Indeed, with the breathtaking scientific and technological advances -- such as the discovery that a baby in the womb smiles and feels pain -- it's practically inevitable that the pro-aborts will be forced to abandon that argument.
In fact, one can detect from the militancy of pro-abortion radicals that to them, at least, the focus is not on what's inside the womb -- whether it's a baby or a potential life. It's all about power, the unfettered prerogative of women to do as they please, even if it means killing an innocent child inside their womb.
So it doesn't surprise me that someone in the pro-abortion camp finally admitted he supports the "right" to an abortion even if it means killing actual human beings in the process. It does surprise me, however, that that someone is Sen. John Kerry.

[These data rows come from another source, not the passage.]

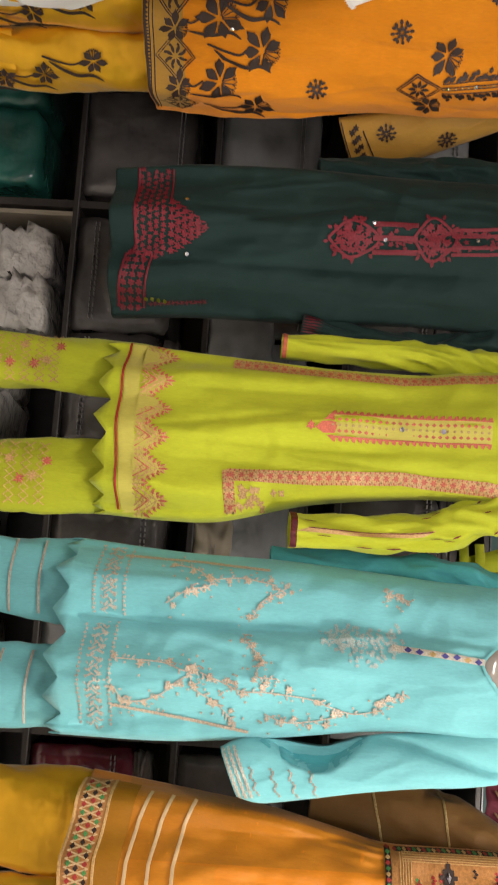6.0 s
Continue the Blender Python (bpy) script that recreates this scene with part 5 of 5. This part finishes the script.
# emblem: ring, inner hook, square loop, slanted bar with feet
EMBLEM = []
EMBLEM.append(([(0.635, 1.607), (0.538, 1.54), (0.503, 1.445), (0.509, 1.351), (0.565, 1.235), (0.664, 1.179), (0.765, 1.167), (0.862, 1.196), (0.929, 1.253), (0.963, 1.34), (0.974, 1.445), (0.959, 1.53), (0.901, 1.596), (0.821, 1.636), (0.715, 1.642)],
     (0.02, 0.02, 0.024, 0.03, 0.04, 0.05, 0.054, 0.052, 0.05, 0.05, 0.054, 0.056, 0.052, 0.04, 0.034)))
EMBLEM.append(([(0.579, 1.375), (0.64, 1.376), (0.657, 1.395), (0.655, 1.537), (0.656, 1.755)], (0.032, 0.036, 0.04, 0.04, 0.036)))
EMBLEM.append(([(0.697, 1.31), (0.759, 1.345), (0.794, 1.401), (0.807, 1.456), (0.787, 1.523), (0.732, 1.576), (0.663, 1.601)], (0.026, 0.032, 0.04, 0.048, 0.044, 0.034, 0.026)))
EMBLEM.append(([(0.571, 1.775), (0.7, 1.765), (0.798, 1.757), (0.871, 1.736), (0.905, 1.698), (0.884, 1.661), (0.821, 1.641)], (0.032, 0.034, 0.04, 0.05, 0.05, 0.042, 0.034)))
EMBLEM.append(([(1.214, 1.174), (1.166, 1.305), (1.031, 1.694)], (0.095, 0.088, 0.06)))
EMBLEM.append(([(1.128, 1.166), (1.284, 1.16)], (0.032, 0.034)))
EMBLEM.append(([(0.98, 1.449), (1.078, 1.394), (1.145, 1.288)], (0.04, 0.04, 0.05)))
EMBLEM.append(([(0.995, 1.62), (1.0, 1.655), (1.018, 1.735)], (0.02, 0.03, 0.024)))
EMBLEM.append(([(1.018, 1.735), (1.062, 1.70)], (0.024, 0.028)))
for off, grow, mm, nm in ((0.0012, 0.046, M_INK_WHITE, "emblem_outline"), (0.0026, 0.022, M_INK_DARK, "emblem_edge"), (0.0042, 0.0, M_INK_GOLD, "emblem")):
    bm = bmesh.new()
    for k, (line, widths) in enumerate(EMBLEM):
        rows_ = smooth_rows([(*p, w) for p, w in zip(line, widths)], 8 * len(line))
        flat_bar(bm, print_map(off + 0.00014 * k), [(r[0], r[1]) for r in rows_], [r[2] + grow for r in rows_])
    part(nm, bm, mm, banner, "orange and yellow gradient emblem" if nm == "emblem" else "", False)

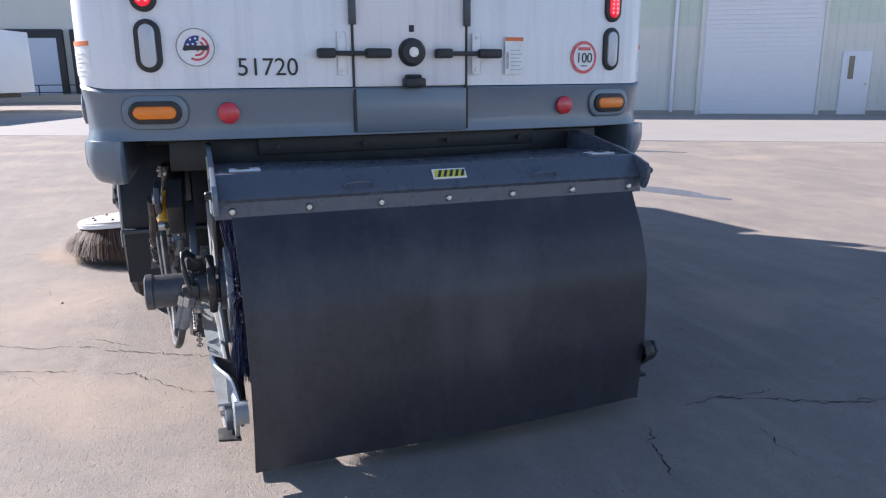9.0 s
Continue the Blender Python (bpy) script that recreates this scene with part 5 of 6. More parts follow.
part("side_actuator", cyl((-1.05, 0.14, 0.80), (-0.68, 0.14, 0.79), 0.065, 20, bev=0.015), BLACK, truck, "black horizontal cylinder")
chain((-1.28, 0.05, 1.05), (-1.28, 0.05, 0.92), 6)
chain((-1.33, 0.05, 1.05), (-1.33, 0.05, 0.94), 5)
part("lift_bracket", prism([(-1.54, 0.93), (-1.30, 0.96), (-1.12, 0.985), (-1.13, 0.885), (-1.30, 0.86), (-1.53, 0.82)], "y", 0.15, 0.17), GREY, truck)
part("shield_plate", prism([(-1.10, 0.78), (-0.86, 0.86), (-0.66, 0.76), (-0.66, 0.62), (-0.9, 0.60)], "y", 0.25, 0.3), BLACK, truck)
earlier = set(bpy.data.objects)
flood = part("flood_lamp", lathe([(0.0, 0.07), (0.05, 0.075), (0.062, 0.08), (0.066, 0.06), (0.055, 0.0), (0.03, -0.05), (0.0, -0.055)], (-1.575, -0.04, 0.80), (0.25, -1, -0.1), 24), GREY_DARK, truck, "round work lamp")
part("lamp_glass", lathe([(0.0, 0.083), (0.04, 0.083), (0.052, 0.08)], (-1.575, -0.04, 0.80), (0.25, -1, -0.1), 24), mat("dull_lamp_glass", (0.22, 0.21, 0.20), 0.2, var=0.2, scale=30, bump=0.1), flood)

# ---- fuel tank and cab steps ----
tank = part("fuel_tank", prism(rounded(0.0, 0.56, 0.44, 0.85, 0.09, 6), "x", -2.52, -1.86, 0.01), TANK, truck, "brushed aluminium fuel tank with dark straps")
for x in (-2.38, -1.98):
    part("tank_strap", pierced(rounded(-0.012, 0.57, 0.43, 0.862, 0.09, 6), [rounded(-0.003, 0.562, 0.438, 0.852, 0.09, 6)], "x", x, x + 0.045), GREY_DARK, tank)
end = part("fluid_tank", prism(rounded(-0.02, 0.50, 0.42, 0.865, 0.1, 6), "x", -1.85, -1.72, 0.03, 3), CREAM, truck, "cream side fluid tank with a filler cap")
part("filler_cap", lathe([(0.0, 0.05), (0.035, 0.05), (0.042, 0.04), (0.042, 0.0)], (-1.80, 0.06, 0.86), (0, -0.3, 1), 18), STEEL, end)
part("tank_cover", prism(rounded(-0.03, 0.48, 0.43, 0.855, 0.1, 6), "x", -1.725, -1.672, 0.012, 2), GREY, truck, "grey rounded tank end cover")
part("cover_end", prism(rounded(-0.014, 0.465, 0.446, 0.84, 0.09, 6), "x", -1.673, -1.664, 0.003), BLACK, truck, "black tank end")

TANK_X = ((-3.2, -3.3), (-2.52, -2.69), (-2.38, -2.515), (-1.98, -2.14), (-1.86, -2.03), (-1.72, -1.905), (-1.665, -1.80), (-1.575, -1.66), (-1.4, -1.45))
stretch(made_since(earlier), TANK_X)


def tread_step(x0, x1, z, y0, y1, rise):
    lean = Matrix.Translation((0, y0, z)) @ Matrix.Rotation(math.atan2(rise, y1 - y0), 4, "X") @ Matrix.Translation((0, -y0, -z))
    st = part("cab_step", placed(boxes((x0, x1, y0, y1, z - 0.012, z), (x0, x1, y0 - 0.004, y0 + 0.008, z - 0.035, z + 0.001), (x0, x1, y1 - 0.012, y1, z, z + 0.03), bev=0.003), lean), TREADPLATE, truck, "aluminium tread-plate cab step")
    bm = bmesh.new()
    nx, ny = int((x1 - x0) / 0.045), 5
    for i in range(nx):
        for j in range(ny):
            cx, cy = x0 + 0.03 + 0.045 * i, y0 + 0.03 + (y1 - y0 - 0.06) * j / (ny - 1)
            merge(bm, box(cx - 0.014, cx + 0.014, cy - 0.004, cy + 0.004, z - 0.001, z + 0.005, turn=Euler((0, 0, radians(40 if (i + j) % 2 else -40)))))
    tagged(part("tread_pattern", placed(bm, lean), TREADPLATE, st), "raised tread-plate lozenges", kind="stuff")
    return st


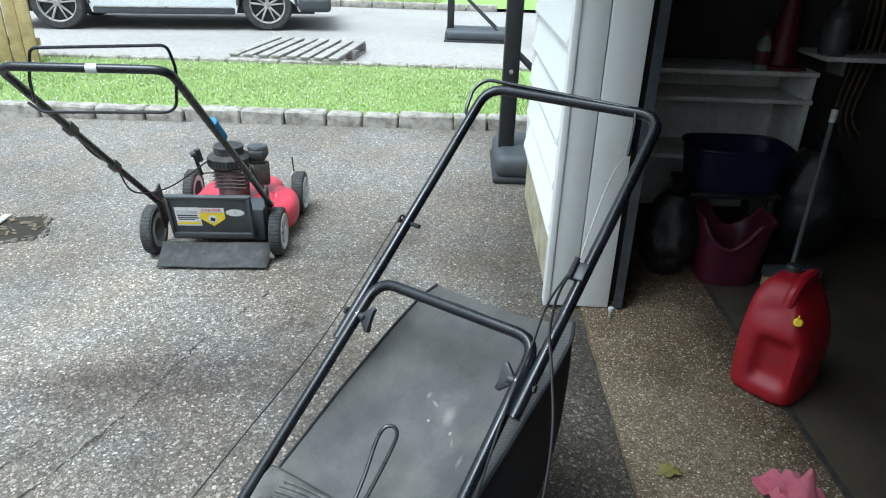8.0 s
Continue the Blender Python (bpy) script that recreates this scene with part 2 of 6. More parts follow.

But you see, Kerry is in a bit of a pickle, considering his professed allegiance to the Catholic Church, which has consistently been one of the strongest institutional forces against abortion. Many Catholic bishops have stated that Kerry should not be allowed Communion because of his anti-life stance.
Perhaps Kerry thought he could cleverly thread the needle, simultaneously satisfying his Catholicism and his contradictory liberal theology, by saying he is personally opposed to abortion but that he doesn't believe he should impose his belief on others.